What needs to be done: Find the lines holding the string "target" in the data, then copy all of them.

Supplied material:
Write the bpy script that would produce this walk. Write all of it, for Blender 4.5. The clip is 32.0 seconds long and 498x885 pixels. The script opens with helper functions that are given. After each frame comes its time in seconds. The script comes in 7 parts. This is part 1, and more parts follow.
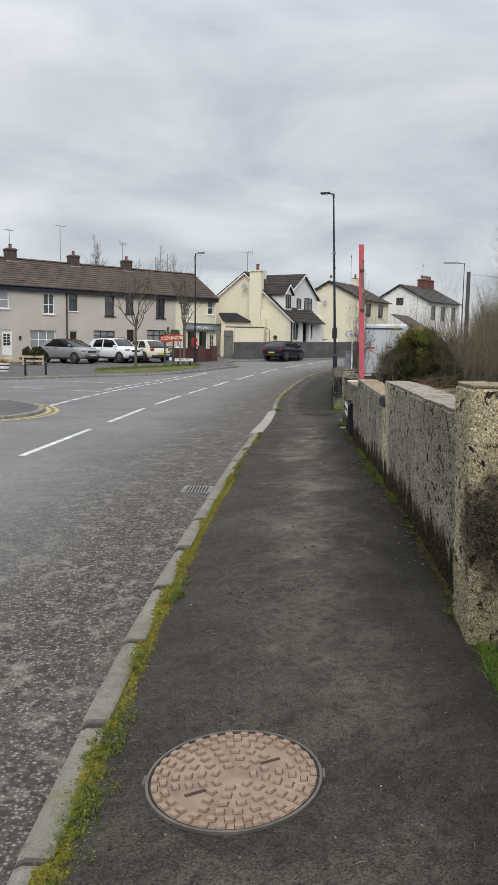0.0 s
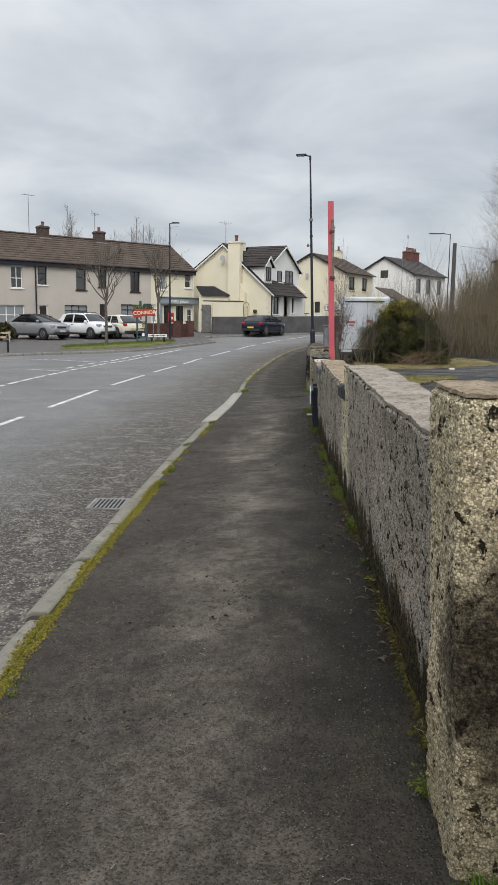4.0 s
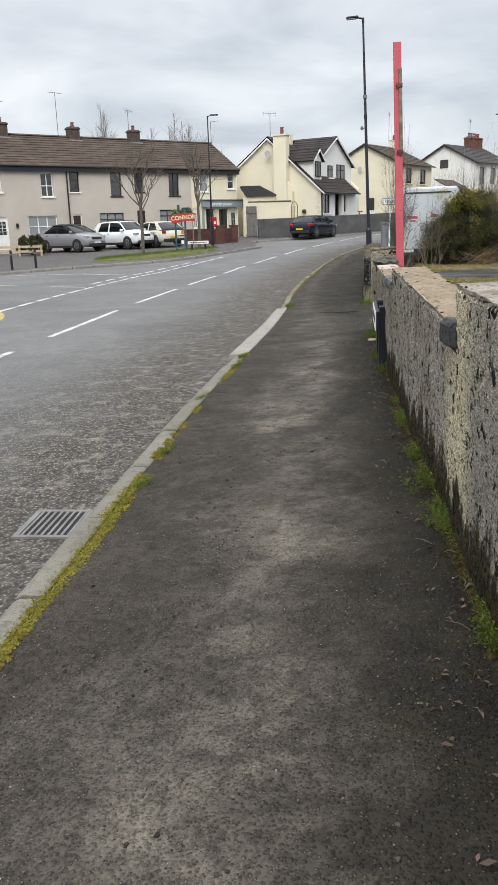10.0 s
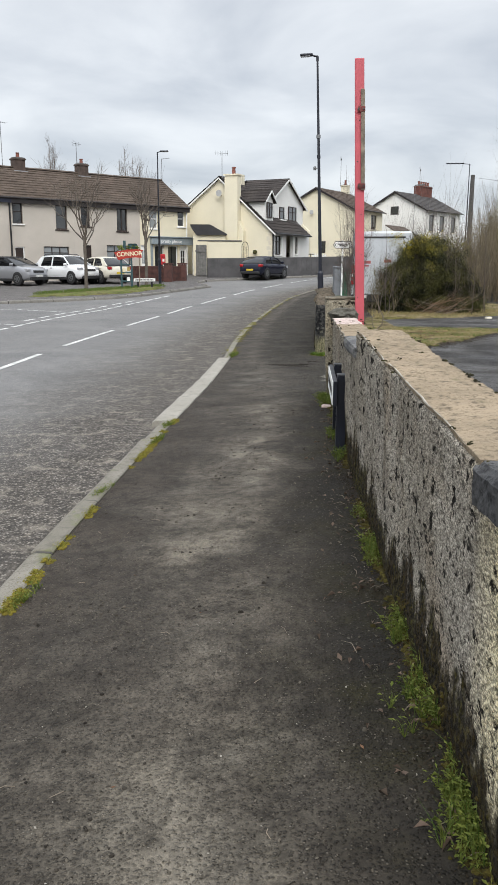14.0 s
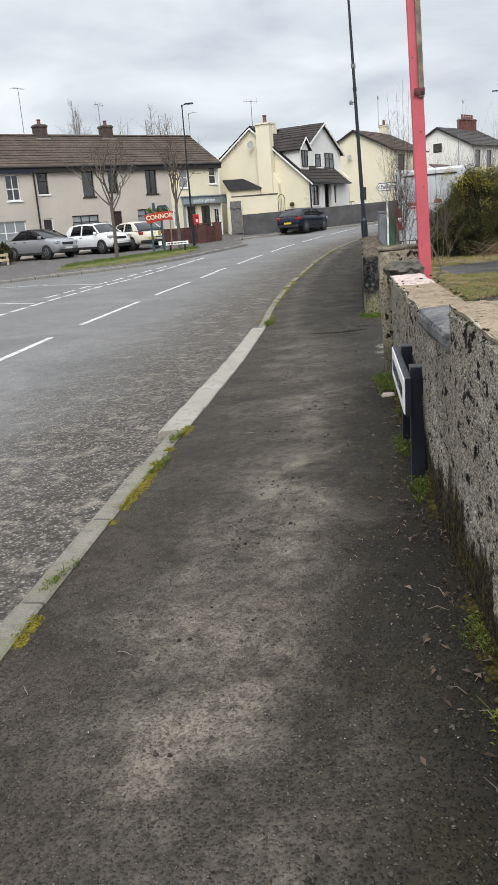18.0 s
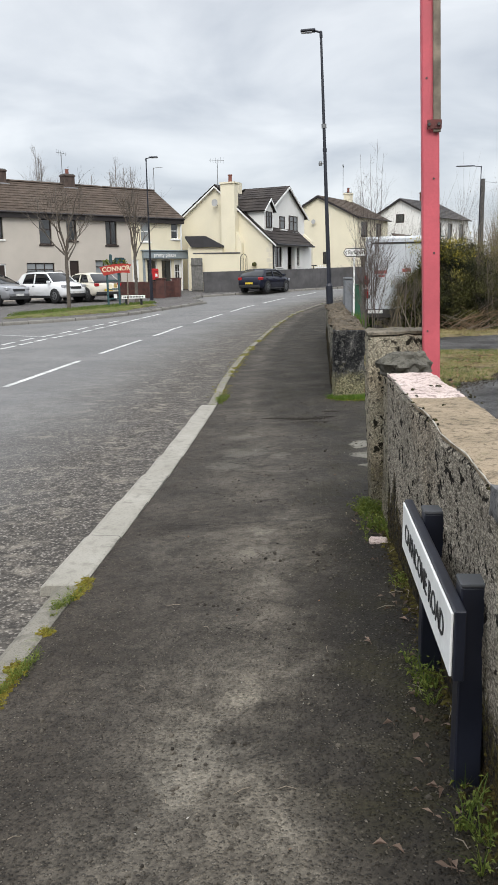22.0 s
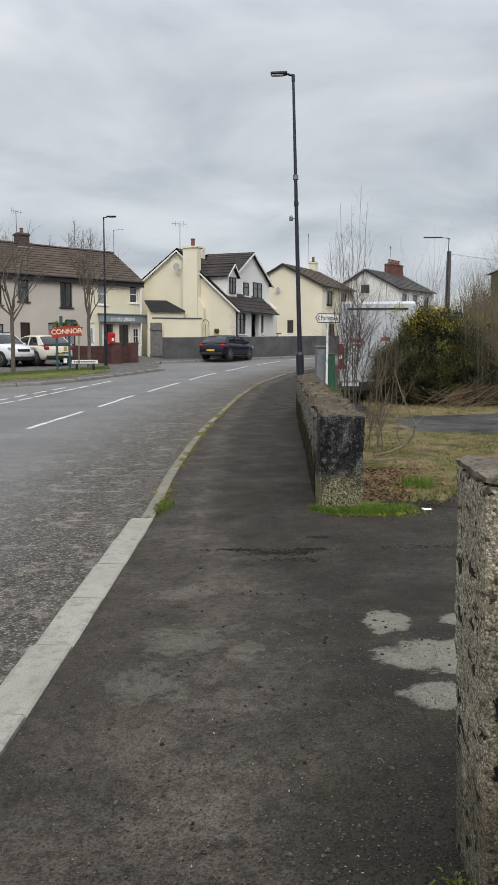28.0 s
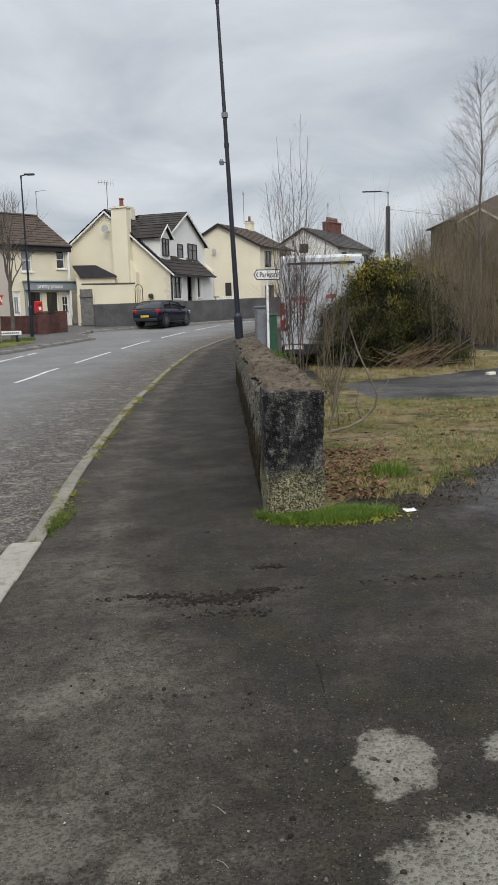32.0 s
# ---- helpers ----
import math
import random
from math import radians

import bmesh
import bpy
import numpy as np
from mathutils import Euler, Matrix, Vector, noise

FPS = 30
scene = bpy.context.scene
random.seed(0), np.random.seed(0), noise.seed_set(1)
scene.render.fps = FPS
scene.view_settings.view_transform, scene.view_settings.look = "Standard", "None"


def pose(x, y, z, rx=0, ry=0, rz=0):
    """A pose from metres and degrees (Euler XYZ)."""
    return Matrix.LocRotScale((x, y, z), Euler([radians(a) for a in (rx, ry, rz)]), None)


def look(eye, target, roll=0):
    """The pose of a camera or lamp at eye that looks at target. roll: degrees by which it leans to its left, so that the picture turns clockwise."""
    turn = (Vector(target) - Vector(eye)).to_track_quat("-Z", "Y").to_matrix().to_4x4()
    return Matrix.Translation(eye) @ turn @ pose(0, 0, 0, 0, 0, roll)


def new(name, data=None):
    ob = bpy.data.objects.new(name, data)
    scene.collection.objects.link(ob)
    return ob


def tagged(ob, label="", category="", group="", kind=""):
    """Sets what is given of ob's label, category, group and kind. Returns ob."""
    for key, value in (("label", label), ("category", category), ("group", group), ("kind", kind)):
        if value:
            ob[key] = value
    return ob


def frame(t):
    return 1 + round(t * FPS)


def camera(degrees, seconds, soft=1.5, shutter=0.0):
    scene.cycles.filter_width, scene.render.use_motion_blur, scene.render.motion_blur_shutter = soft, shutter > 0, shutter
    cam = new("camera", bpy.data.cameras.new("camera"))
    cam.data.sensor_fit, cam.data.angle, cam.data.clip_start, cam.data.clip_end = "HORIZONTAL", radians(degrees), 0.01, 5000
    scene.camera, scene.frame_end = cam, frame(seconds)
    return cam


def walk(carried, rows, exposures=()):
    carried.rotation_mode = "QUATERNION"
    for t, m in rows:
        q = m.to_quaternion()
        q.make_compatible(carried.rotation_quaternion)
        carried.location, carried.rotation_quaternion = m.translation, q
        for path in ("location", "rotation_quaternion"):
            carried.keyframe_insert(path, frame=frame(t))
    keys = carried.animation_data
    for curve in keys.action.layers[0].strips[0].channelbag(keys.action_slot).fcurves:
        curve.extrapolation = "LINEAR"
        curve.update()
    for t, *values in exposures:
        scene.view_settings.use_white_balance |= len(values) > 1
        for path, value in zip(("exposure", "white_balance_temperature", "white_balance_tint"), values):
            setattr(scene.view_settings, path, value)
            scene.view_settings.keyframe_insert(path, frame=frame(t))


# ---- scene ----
# ---- camera and walk ----
cam = camera(35.0, 32.0)
PATH = [
    (0, (0.400, -2.389, 1.651), (0.169, -0.417, 1.412), 0.9),
    (0.5, (0.516, -1.960, 1.617), (0.282, 0.004, 1.321), -0.5),
    (1, (0.553, -1.775, 1.632), (0.264, 0.174, 1.288), -2.1),
    (1.5, (0.530, -1.580, 1.653), (0.388, 0.391, 1.343), -0.6),
    (2, (0.698, -1.228, 1.633), (0.587, 0.742, 1.306), -3.1),
    (2.5, (0.732, -0.980, 1.635), (0.539, 0.979, 1.281), -2.9),
    (4.5, (0.684, -0.128, 1.652), (0.482, 1.841, 1.361), 1.5),
    (5, (0.655, 0.094, 1.633), (0.392, 2.051, 1.312), 1.7),
    (5.5, (0.726, 0.365, 1.644), (0.409, 2.313, 1.318), 2.0),
    (6, (0.576, 0.58, 1.627), (0.215, 2.521, 1.307), 2.1),
    (6.5, (0.485, 0.832, 1.628), (0.095, 2.77, 1.328), 2.2),
    (7, (0.53, 1.154, 1.62), (0.13, 3.093, 1.335), 1.8),
    (7.5, (0.409, 1.396, 1.607), (0.033, 3.337, 1.307), 1.2),
    (8, (0.45, 1.658, 1.586), (0.136, 3.602, 1.236), 0.7),
    (8.5, (0.597, 1.915, 1.596), (0.349, 3.857, 1.188), 0.4),
    (9, (0.531, 2.108, 1.575), (0.374, 4.049, 1.121), 1.1),
    (9.5, (0.483, 2.334, 1.58), (0.382, 4.282, 1.141), 2.6),
    (10, (0.545, 2.613, 1.571), (0.217, 4.514, 1.044), -1.8),
    (10.5, (0.518, 2.782, 1.583), (0.171, 4.695, 1.115), -0.9),
    (11, (0.45, 3.027, 1.599), (0.308, 5.001, 1.309), 1.2),
    (11.5, (0.558, 3.333, 1.591), (0.356, 5.293, 1.244), -2.1),
    (12, (0.539, 3.533, 1.571), (0.23, 5.456, 1.116), -2.1),
    (12.5, (0.479, 3.758, 1.583), (0.315, 5.7, 1.135), 0.1),
    (13, (0.567, 4.003, 1.58), (0.423, 5.941, 1.108), -1.0),
    (13.5, (0.594, 4.177, 1.589), (0.379, 6.106, 1.107), -0.8),
    (14, (0.468, 4.375, 1.594), (0.267, 6.316, 1.156), 0.2),
    (14.5, (0.471, 4.603, 1.587), (0.262, 6.546, 1.164), -0.6),
    (16.5, (0.488, 5.544, 1.582), (0.245, 7.486, 1.171), -1.1),
    (17, (0.413, 5.779, 1.568), (0.143, 7.713, 1.138), -1.4),
    (17.5, (0.312, 6.063, 1.564), (0.012, 7.989, 1.115), -1.6),
    (18, (0.372, 6.358, 1.538), (0.041, 8.256, 1.003), -4.4),
    (18.5, (0.381, 6.547, 1.549), (0.201, 8.459, 0.99), -3.0),
    (19, (0.291, 6.81, 1.589), (0.383, 8.774, 1.223), 1.9),
    (19.5, (0.315, 7.065, 1.564), (0.221, 9.031, 1.211), 0.2),
    (20, (0.317, 7.274, 1.573), (0.05, 9.221, 1.201), 0.2),
    (20.5, (0.251, 7.525, 1.585), (0.082, 9.489, 1.251), 1.2),
    (21, (0.276, 7.778, 1.545), (0.069, 9.721, 1.121), -1.2),
    (21.5, (0.293, 8.025, 1.54), (-0.009, 9.937, 1.038), -2.3),
    (22, (0.192, 8.255, 1.581), (-0.021, 10.202, 1.175), -1.0),
    (22.5, (0.229, 8.486, 1.555), (0.051, 10.445, 1.192), -3.0),
    (23, (0.257, 8.76, 1.557), (-0.005, 10.701, 1.15), -4.1),
    (23.5, (0.184, 8.996, 1.574), (-0.05, 10.95, 1.217), -2.4),
    (24, (0.254, 9.31, 1.561), (-0.014, 11.267, 1.248), -4.5),
    (24.5, (0.26, 9.469, 1.582), (-0.089, 11.411, 1.259), -4.0),
    (25, (0.136, 9.693, 1.577), (-0.14, 11.65, 1.273), -1.6),
    (25.5, (0.12, 9.975, 1.562), (-0.104, 11.943, 1.287), -1.4),
    (27.5, (0.081, 11.012, 1.54), (-0.133, 12.982, 1.273), -2.7),
    (28, (-0.043, 11.263, 1.545), (-0.159, 13.245, 1.303), 0.3),
    (28.5, (-0.02, 11.507, 1.51), (-0.116, 13.487, 1.245), -0.3),
    (29, (0.0, 11.781, 1.513), (-0.185, 13.748, 1.199), -1.1),
    (29.5, (-0.134, 11.986, 1.506), (-0.277, 13.964, 1.246), 0.2),
    (30, (-0.112, 12.229, 1.479), (-0.223, 14.212, 1.242), -1.0),
    (30.5, (-0.049, 12.487, 1.488), (-0.173, 14.463, 1.205), -2.1),
    (31, (-0.099, 12.706, 1.474), (-0.113, 14.681, 1.16), -0.7),
    (31.5, (-0.081, 12.93, 1.469), (-0.004, 14.905, 1.164), -0.1),
    (32, (0.014, 13.16, 1.46), (0.037, 15.132, 1.131), -1.6),
]
walk(cam, [(t, look(eye, target, roll)) for t, eye, target, roll in PATH], [(0.0, 0.38), (5.0, 0.38), (8.0, 0.37), (9.0, 0.60), (10.0, 0.66), (22.0, 0.68), (25.0, 0.50), (28.0, 0.34), (32.0, 0.34)])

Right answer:
def look(eye, target, roll=0):
    """The pose of a camera or lamp at eye that looks at target. roll: degrees by which it leans to its left, so that the picture turns clockwise."""
    turn = (Vector(target) - Vector(eye)).to_track_quat("-Z", "Y").to_matrix().to_4x4()
walk(cam, [(t, look(eye, target, roll)) for t, eye, target, roll in PATH], [(0.0, 0.38), (5.0, 0.38), (8.0, 0.37), (9.0, 0.60), (10.0, 0.66), (22.0, 0.68), (25.0, 0.50), (28.0, 0.34), (32.0, 0.34)])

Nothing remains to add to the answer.